The replica system within Couchbase Server enables the cluster to cope with a failure of one or more nodes within the cluster without affecting your ability to access the stored data. In the event of an issue on one of the nodes, you can initiate a failover status for the node. This removes the node from the cluster, and enables the replicas of the data stored on that node within the other nodes in the cluster.
Because failover of a node enables the replica vBuckets for the corresponding data stored, the load on the nodes holding the replica data will increase. Once the failover has occurred, your cluster performance will have degraded, and the replicas of your data will have been reduced by one.

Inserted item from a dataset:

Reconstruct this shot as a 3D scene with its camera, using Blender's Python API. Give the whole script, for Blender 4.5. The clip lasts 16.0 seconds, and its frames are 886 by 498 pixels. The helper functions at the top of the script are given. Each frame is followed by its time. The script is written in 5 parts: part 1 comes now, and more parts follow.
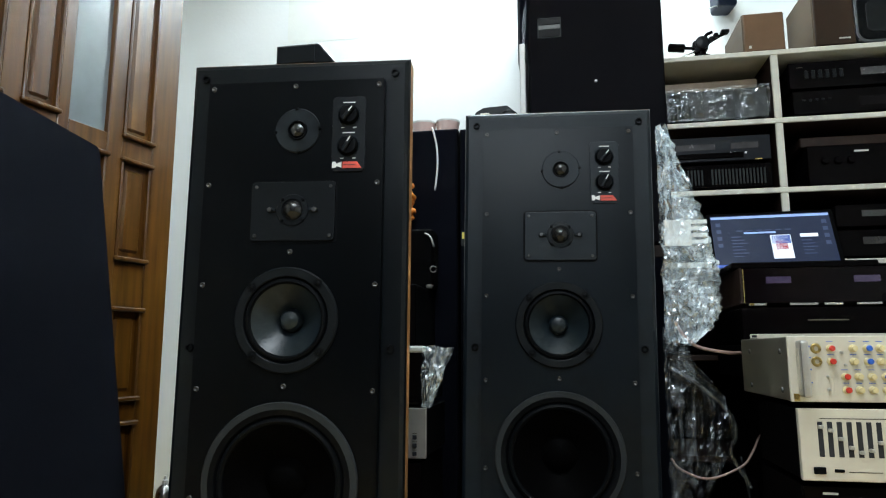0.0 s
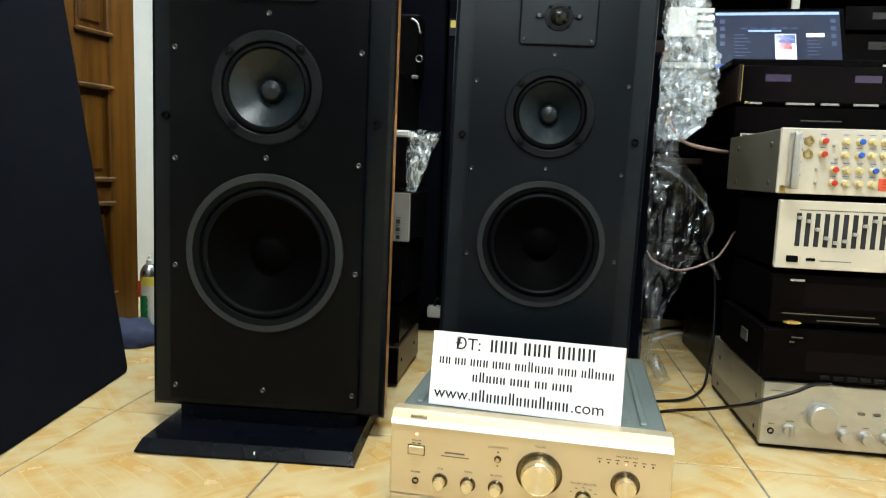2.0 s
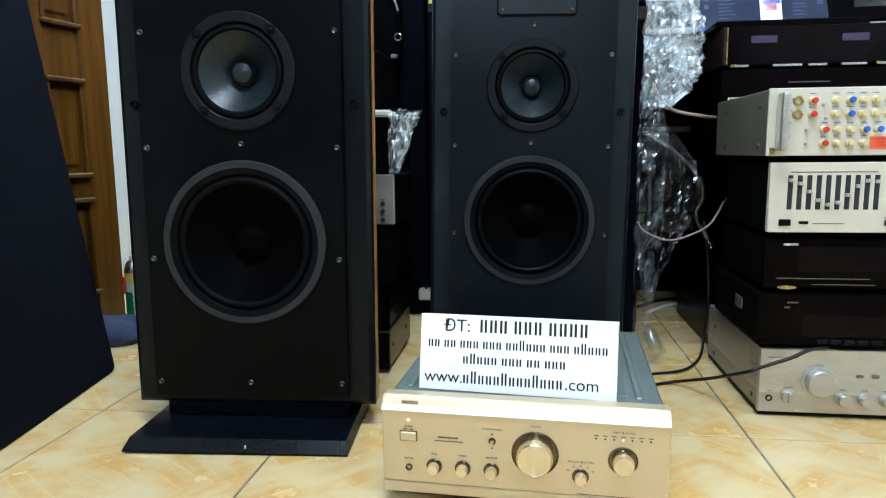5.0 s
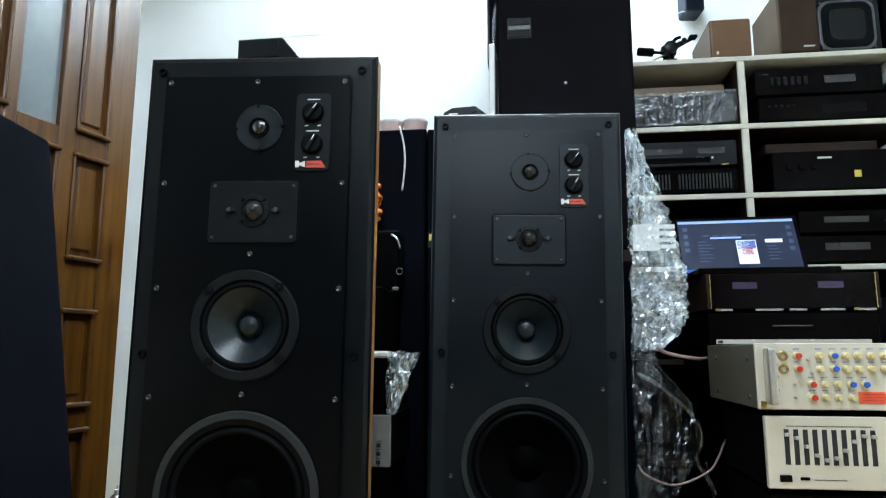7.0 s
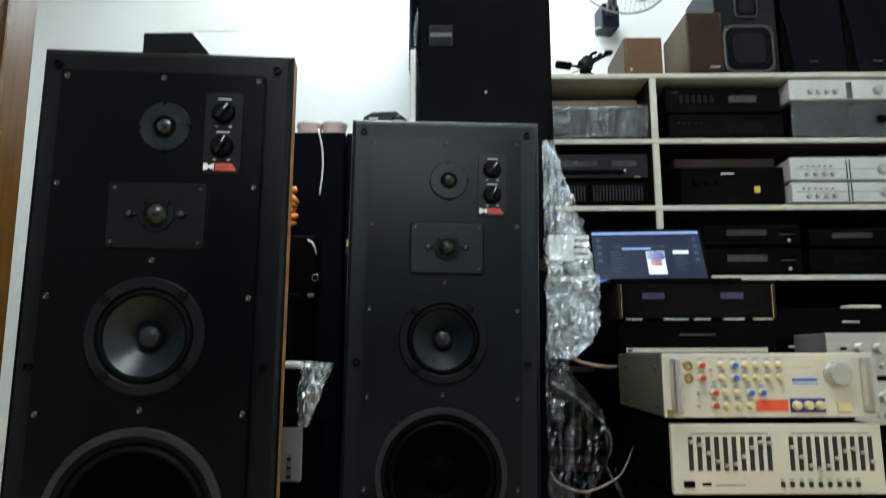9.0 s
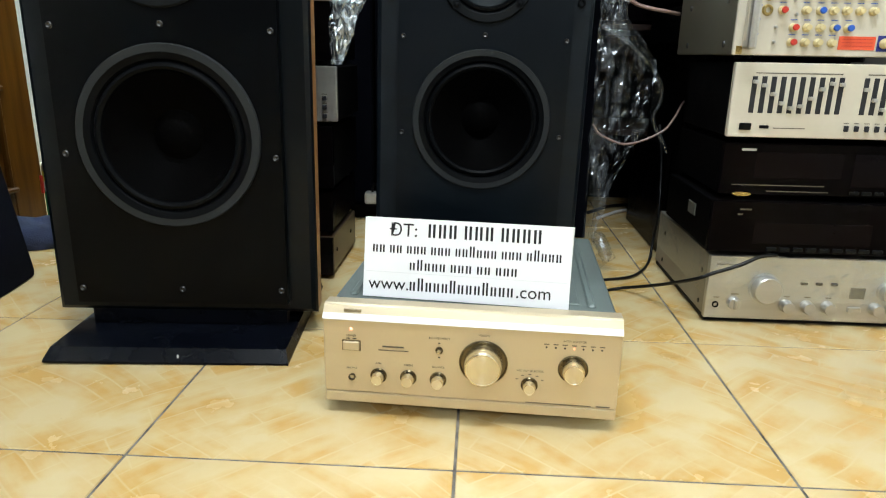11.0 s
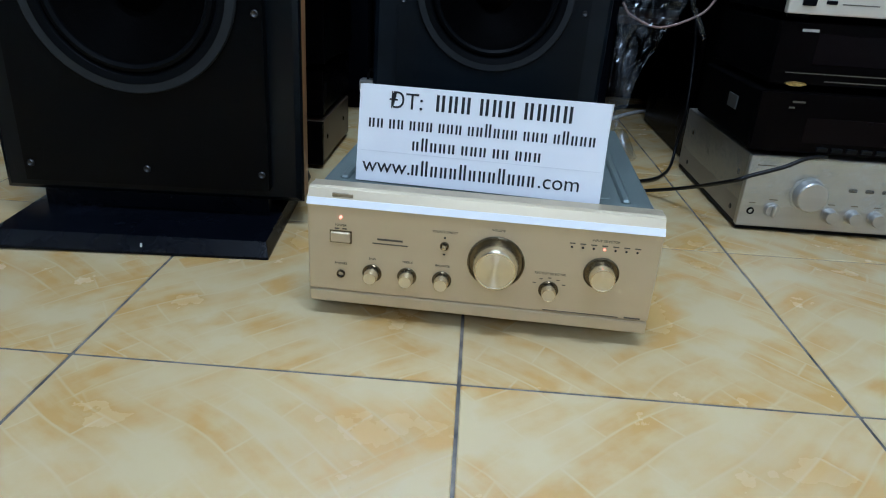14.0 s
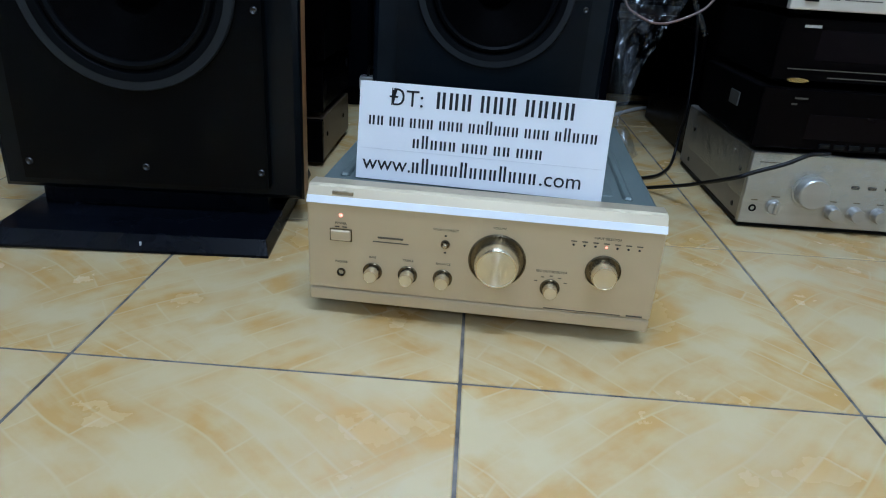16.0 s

To address this problem, once a node has been failed over, you should perform a rebalance as soon as possible. During a rebalance after a failover:
Data is redistributed between the nodes in the cluster
Replica vBuckets are recreated and enabled
Rebalancing should therefore take place as soon as possible after a failover situation to ensure the health and performance of your cluster is maintained.
Failover should be used on a node that has become unresponsive or that cannot be reached due to a network or other issue. If you need to remove a node for administration purposes, you should use the remove and rebalance functionality. See Section 5.3.2, “Performing a Rebalance”. This will ensure that replicas and data remain in tact.
Using failover on a live node (instead of using remove/rebalance) may introduce a small data-loss window as any data that has not yet been replicated may be lost when the failover takes place. You can still recover the data, but it will not be immediately available.
There are a number of considerations when planning, performing or responding to a failover situation:
Automated failover is available. This will automatically mark a node as failed over if the node has been identified as unresponsive or unavailable. However, there are deliberate limitations to the automated failover feature. For more information on choosing whether to use automated or manual (monitored) failover is available in Section 5.1.1, “Choosing a Failover Solution”.
For information on how to enable and monitor automatic failover, see Section 5.1.2, “Using Automatic Failover”.
Initiating a failover, whether automatically or manually requires additional operations to return the cluster back to full operational health. More information on handling a failover situation is provided in Section 5.1.4, “Handling a Failover Situation”.
Once the issue with the failed over node has been addressed, you can add the failed node back to your cluster. The steps and considerations required for this operation are provided in Section 5.1.5, “Adding Back a Failed Node”.